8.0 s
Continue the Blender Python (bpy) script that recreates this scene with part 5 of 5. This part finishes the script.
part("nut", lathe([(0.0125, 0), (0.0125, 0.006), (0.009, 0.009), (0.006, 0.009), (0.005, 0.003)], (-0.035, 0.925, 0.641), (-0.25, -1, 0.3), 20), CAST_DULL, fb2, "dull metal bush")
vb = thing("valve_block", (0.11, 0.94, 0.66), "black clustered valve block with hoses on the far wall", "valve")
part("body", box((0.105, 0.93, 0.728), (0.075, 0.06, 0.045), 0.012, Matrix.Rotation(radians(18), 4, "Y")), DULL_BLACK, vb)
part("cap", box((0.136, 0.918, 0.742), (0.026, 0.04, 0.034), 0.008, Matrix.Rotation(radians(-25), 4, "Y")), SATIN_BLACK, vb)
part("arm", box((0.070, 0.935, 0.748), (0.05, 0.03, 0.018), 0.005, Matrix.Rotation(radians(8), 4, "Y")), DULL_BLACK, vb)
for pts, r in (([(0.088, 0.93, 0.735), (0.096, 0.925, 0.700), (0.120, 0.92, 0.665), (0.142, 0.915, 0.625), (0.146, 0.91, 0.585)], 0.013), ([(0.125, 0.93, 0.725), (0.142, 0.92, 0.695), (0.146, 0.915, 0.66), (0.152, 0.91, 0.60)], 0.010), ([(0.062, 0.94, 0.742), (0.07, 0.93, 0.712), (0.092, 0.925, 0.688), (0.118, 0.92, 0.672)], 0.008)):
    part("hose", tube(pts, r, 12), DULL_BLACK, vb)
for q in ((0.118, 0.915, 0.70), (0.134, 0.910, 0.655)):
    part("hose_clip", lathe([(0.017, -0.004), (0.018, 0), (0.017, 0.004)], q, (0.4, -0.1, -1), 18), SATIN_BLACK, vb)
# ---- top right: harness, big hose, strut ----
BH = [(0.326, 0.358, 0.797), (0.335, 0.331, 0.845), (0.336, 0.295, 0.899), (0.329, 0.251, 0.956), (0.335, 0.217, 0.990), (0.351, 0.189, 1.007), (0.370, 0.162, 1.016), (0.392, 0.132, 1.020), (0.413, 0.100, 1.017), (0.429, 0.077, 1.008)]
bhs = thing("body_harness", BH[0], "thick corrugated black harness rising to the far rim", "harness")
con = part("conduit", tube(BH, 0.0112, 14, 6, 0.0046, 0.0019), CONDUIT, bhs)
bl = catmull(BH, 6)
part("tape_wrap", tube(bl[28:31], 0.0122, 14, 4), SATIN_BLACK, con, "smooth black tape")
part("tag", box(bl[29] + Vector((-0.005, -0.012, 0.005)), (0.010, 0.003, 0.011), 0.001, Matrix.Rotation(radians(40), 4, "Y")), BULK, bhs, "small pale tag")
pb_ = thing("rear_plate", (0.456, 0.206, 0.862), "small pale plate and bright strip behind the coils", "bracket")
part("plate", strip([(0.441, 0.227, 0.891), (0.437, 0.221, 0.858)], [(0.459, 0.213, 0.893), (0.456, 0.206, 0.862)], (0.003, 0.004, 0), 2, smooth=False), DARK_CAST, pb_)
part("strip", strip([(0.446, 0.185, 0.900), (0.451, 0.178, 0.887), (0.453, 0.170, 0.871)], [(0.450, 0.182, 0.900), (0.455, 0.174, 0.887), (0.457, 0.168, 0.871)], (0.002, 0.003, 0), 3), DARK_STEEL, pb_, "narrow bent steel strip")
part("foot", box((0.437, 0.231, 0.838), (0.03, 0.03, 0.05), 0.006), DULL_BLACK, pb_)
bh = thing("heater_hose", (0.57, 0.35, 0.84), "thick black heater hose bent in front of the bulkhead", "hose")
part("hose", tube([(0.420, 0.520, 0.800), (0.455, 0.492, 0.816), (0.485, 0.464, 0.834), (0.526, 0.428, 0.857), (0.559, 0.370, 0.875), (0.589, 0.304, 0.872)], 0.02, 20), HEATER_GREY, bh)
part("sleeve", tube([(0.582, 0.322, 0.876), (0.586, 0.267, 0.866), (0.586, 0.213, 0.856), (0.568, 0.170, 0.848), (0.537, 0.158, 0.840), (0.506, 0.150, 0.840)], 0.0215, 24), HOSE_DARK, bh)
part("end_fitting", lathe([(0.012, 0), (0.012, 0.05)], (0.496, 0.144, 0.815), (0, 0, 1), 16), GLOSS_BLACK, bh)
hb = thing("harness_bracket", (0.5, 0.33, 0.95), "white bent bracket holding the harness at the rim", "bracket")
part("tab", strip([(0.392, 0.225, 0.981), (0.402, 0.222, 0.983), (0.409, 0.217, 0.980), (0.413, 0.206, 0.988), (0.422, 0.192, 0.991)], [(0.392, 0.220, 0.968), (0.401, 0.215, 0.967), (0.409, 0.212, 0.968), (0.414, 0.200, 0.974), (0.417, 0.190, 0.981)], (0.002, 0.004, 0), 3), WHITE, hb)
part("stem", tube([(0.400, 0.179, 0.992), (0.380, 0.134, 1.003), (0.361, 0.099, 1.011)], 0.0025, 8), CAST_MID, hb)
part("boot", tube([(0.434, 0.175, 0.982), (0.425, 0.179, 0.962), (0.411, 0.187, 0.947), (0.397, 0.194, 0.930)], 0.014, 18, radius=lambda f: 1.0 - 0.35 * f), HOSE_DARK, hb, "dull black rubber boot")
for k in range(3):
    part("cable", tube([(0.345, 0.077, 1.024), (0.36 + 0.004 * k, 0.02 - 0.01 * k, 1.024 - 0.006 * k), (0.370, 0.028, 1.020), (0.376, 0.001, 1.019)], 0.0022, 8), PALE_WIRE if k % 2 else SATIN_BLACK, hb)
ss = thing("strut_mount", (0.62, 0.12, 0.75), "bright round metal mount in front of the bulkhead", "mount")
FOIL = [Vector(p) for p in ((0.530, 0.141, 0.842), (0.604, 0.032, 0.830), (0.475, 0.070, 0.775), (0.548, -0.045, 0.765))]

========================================

Recopy all the lines exactly as they appear.

◆ Finished task ◆
8.0 s
Continue the Blender Python (bpy) script that recreates this scene with part 5 of 5. This part finishes the script.
part("nut", lathe([(0.0125, 0), (0.0125, 0.006), (0.009, 0.009), (0.006, 0.009), (0.005, 0.003)], (-0.035, 0.925, 0.641), (-0.25, -1, 0.3), 20), CAST_DULL, fb2, "dull metal bush")
vb = thing("valve_block", (0.11, 0.94, 0.66), "black clustered valve block with hoses on the far wall", "valve")
part("body", box((0.105, 0.93, 0.728), (0.075, 0.06, 0.045), 0.012, Matrix.Rotation(radians(18), 4, "Y")), DULL_BLACK, vb)
part("cap", box((0.136, 0.918, 0.742), (0.026, 0.04, 0.034), 0.008, Matrix.Rotation(radians(-25), 4, "Y")), SATIN_BLACK, vb)
part("arm", box((0.070, 0.935, 0.748), (0.05, 0.03, 0.018), 0.005, Matrix.Rotation(radians(8), 4, "Y")), DULL_BLACK, vb)
for pts, r in (([(0.088, 0.93, 0.735), (0.096, 0.925, 0.700), (0.120, 0.92, 0.665), (0.142, 0.915, 0.625), (0.146, 0.91, 0.585)], 0.013), ([(0.125, 0.93, 0.725), (0.142, 0.92, 0.695), (0.146, 0.915, 0.66), (0.152, 0.91, 0.60)], 0.010), ([(0.062, 0.94, 0.742), (0.07, 0.93, 0.712), (0.092, 0.925, 0.688), (0.118, 0.92, 0.672)], 0.008)):
    part("hose", tube(pts, r, 12), DULL_BLACK, vb)
for q in ((0.118, 0.915, 0.70), (0.134, 0.910, 0.655)):
    part("hose_clip", lathe([(0.017, -0.004), (0.018, 0), (0.017, 0.004)], q, (0.4, -0.1, -1), 18), SATIN_BLACK, vb)
# ---- top right: harness, big hose, strut ----
BH = [(0.326, 0.358, 0.797), (0.335, 0.331, 0.845), (0.336, 0.295, 0.899), (0.329, 0.251, 0.956), (0.335, 0.217, 0.990), (0.351, 0.189, 1.007), (0.370, 0.162, 1.016), (0.392, 0.132, 1.020), (0.413, 0.100, 1.017), (0.429, 0.077, 1.008)]
bhs = thing("body_harness", BH[0], "thick corrugated black harness rising to the far rim", "harness")
con = part("conduit", tube(BH, 0.0112, 14, 6, 0.0046, 0.0019), CONDUIT, bhs)
bl = catmull(BH, 6)
part("tape_wrap", tube(bl[28:31], 0.0122, 14, 4), SATIN_BLACK, con, "smooth black tape")
part("tag", box(bl[29] + Vector((-0.005, -0.012, 0.005)), (0.010, 0.003, 0.011), 0.001, Matrix.Rotation(radians(40), 4, "Y")), BULK, bhs, "small pale tag")
pb_ = thing("rear_plate", (0.456, 0.206, 0.862), "small pale plate and bright strip behind the coils", "bracket")
part("plate", strip([(0.441, 0.227, 0.891), (0.437, 0.221, 0.858)], [(0.459, 0.213, 0.893), (0.456, 0.206, 0.862)], (0.003, 0.004, 0), 2, smooth=False), DARK_CAST, pb_)
part("strip", strip([(0.446, 0.185, 0.900), (0.451, 0.178, 0.887), (0.453, 0.170, 0.871)], [(0.450, 0.182, 0.900), (0.455, 0.174, 0.887), (0.457, 0.168, 0.871)], (0.002, 0.003, 0), 3), DARK_STEEL, pb_, "narrow bent steel strip")
part("foot", box((0.437, 0.231, 0.838), (0.03, 0.03, 0.05), 0.006), DULL_BLACK, pb_)
bh = thing("heater_hose", (0.57, 0.35, 0.84), "thick black heater hose bent in front of the bulkhead", "hose")
part("hose", tube([(0.420, 0.520, 0.800), (0.455, 0.492, 0.816), (0.485, 0.464, 0.834), (0.526, 0.428, 0.857), (0.559, 0.370, 0.875), (0.589, 0.304, 0.872)], 0.02, 20), HEATER_GREY, bh)
part("sleeve", tube([(0.582, 0.322, 0.876), (0.586, 0.267, 0.866), (0.586, 0.213, 0.856), (0.568, 0.170, 0.848), (0.537, 0.158, 0.840), (0.506, 0.150, 0.840)], 0.0215, 24), HOSE_DARK, bh)
part("end_fitting", lathe([(0.012, 0), (0.012, 0.05)], (0.496, 0.144, 0.815), (0, 0, 1), 16), GLOSS_BLACK, bh)
hb = thing("harness_bracket", (0.5, 0.33, 0.95), "white bent bracket holding the harness at the rim", "bracket")
part("tab", strip([(0.392, 0.225, 0.981), (0.402, 0.222, 0.983), (0.409, 0.217, 0.980), (0.413, 0.206, 0.988), (0.422, 0.192, 0.991)], [(0.392, 0.220, 0.968), (0.401, 0.215, 0.967), (0.409, 0.212, 0.968), (0.414, 0.200, 0.974), (0.417, 0.190, 0.981)], (0.002, 0.004, 0), 3), WHITE, hb)
part("stem", tube([(0.400, 0.179, 0.992), (0.380, 0.134, 1.003), (0.361, 0.099, 1.011)], 0.0025, 8), CAST_MID, hb)
part("boot", tube([(0.434, 0.175, 0.982), (0.425, 0.179, 0.962), (0.411, 0.187, 0.947), (0.397, 0.194, 0.930)], 0.014, 18, radius=lambda f: 1.0 - 0.35 * f), HOSE_DARK, hb, "dull black rubber boot")
for k in range(3):
    part("cable", tube([(0.345, 0.077, 1.024), (0.36 + 0.004 * k, 0.02 - 0.01 * k, 1.024 - 0.006 * k), (0.370, 0.028, 1.020), (0.376, 0.001, 1.019)], 0.0022, 8), PALE_WIRE if k % 2 else SATIN_BLACK, hb)
ss = thing("strut_mount", (0.62, 0.12, 0.75), "bright round metal mount in front of the bulkhead", "mount")
FOIL = [Vector(p) for p in ((0.530, 0.141, 0.842), (0.604, 0.032, 0.830), (0.475, 0.070, 0.775), (0.548, -0.045, 0.765))]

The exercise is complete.